All'epoca Rigi aveva dichiarato che Jundallah non era un movimento separatista, ma solo una forma di autodifesa della minoranza balucia (1,4 milioni di persone) rispetto al centralismo persiano e sciita di Teheran, che discriminava i baluci sunniti.
In realtà il movimento balucio, anche nei confronti del Pakistan, per anni ha coltivato l'idea del Grande Baluchistan, portato avanti dal Baluchistan United Front in Pakistan.
La zona, inoltre, è un crocevia chiave del traffico di oppio proveniente dall'Afghanistan e diretto al mercato mondiale. Secondo le autorità di Teheran la stessa famiglia di Rigi è coinvolta nel controllo del traffico, per Rigi invece alti esponenti dei Guardiani della Rivoluzione erano i veri boss del narcotraffico locale.
Quale che sia la verità è difficile che Rigi sfugga alla forca. Sono 14 le persone ritenute legate a Jundallah che sono state impiccate in Iran solo nel 2009. Lo stesso fratello di Rigi, Abdul Hamid, è stato condannato a morte anche se la sentenza è per ora sospesa. Il procuratore di Zahedan, Mohammed Marzieh, ha annunciato che Rigi sarà processato in città, con udienze aperte al pubblico.
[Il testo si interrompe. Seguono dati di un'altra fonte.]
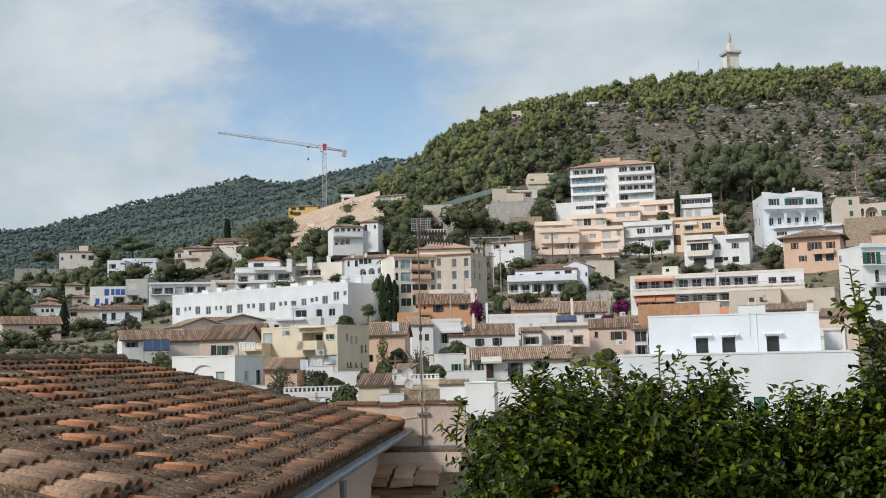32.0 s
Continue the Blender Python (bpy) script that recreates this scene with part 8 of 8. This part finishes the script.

Rebus fitto. Jundallah, con un comunicato diffuso su internet poche ore dopo la notizia dell'arresto, ha confermato la prigionia di Rigi. "Secondo le nostre fonti, i servizi segreti occidentali hanno collaborato attivamente con il governo iraniano favorendo la cattura del nostro leader", scrivono nel testo.
"Hanno tradito anche i servizi segreti afgani e pakistani, ma tutto il popolo del Baluchistan è con Rigi, che in questi anni ha formato un esercito di adepti, pronti a prendere il suo posto e a continuare la lotta contro Teheran".
Il comunicato sembra smentire la collaborazione di Jundallah con gli Usa, ma come è già accaduto in passato con il Pjak (l'organizzazione dei curdi iraniani), non è un mistero che l'amministrazione Bush avesse finanziato gruppi legati alle etnie 'altre' in Iran per tenere sotto pressione il regime degli ayatollah dall'interno.
Stesso discorso per il ruolo avuto da Dubai nella vicenda. Moslehi ha accusato l'emirato di avere le mani in pasta in questa vicenda, ma se Rigi era diretto a Dubai magari non ha mancato di collaborare anche la rete di spie che vive nell'emirato.
Un fitto rebus, dove rimane da capire anche se la cattura di Rigi è un colpo assestato dall'Iran ai suoi nemici, o se il leader di Jundallah ha smesso di essere utile perché la nuova amministrazione Usa ha deciso di cambiare strategia cessando il sostegno ai gruppi etnici in Iran.
Se quest'ultima fosse la tesi corretta, il passo successivo è capire come mai lo ha fatto. Magari perché è già pronta l'opzione armata.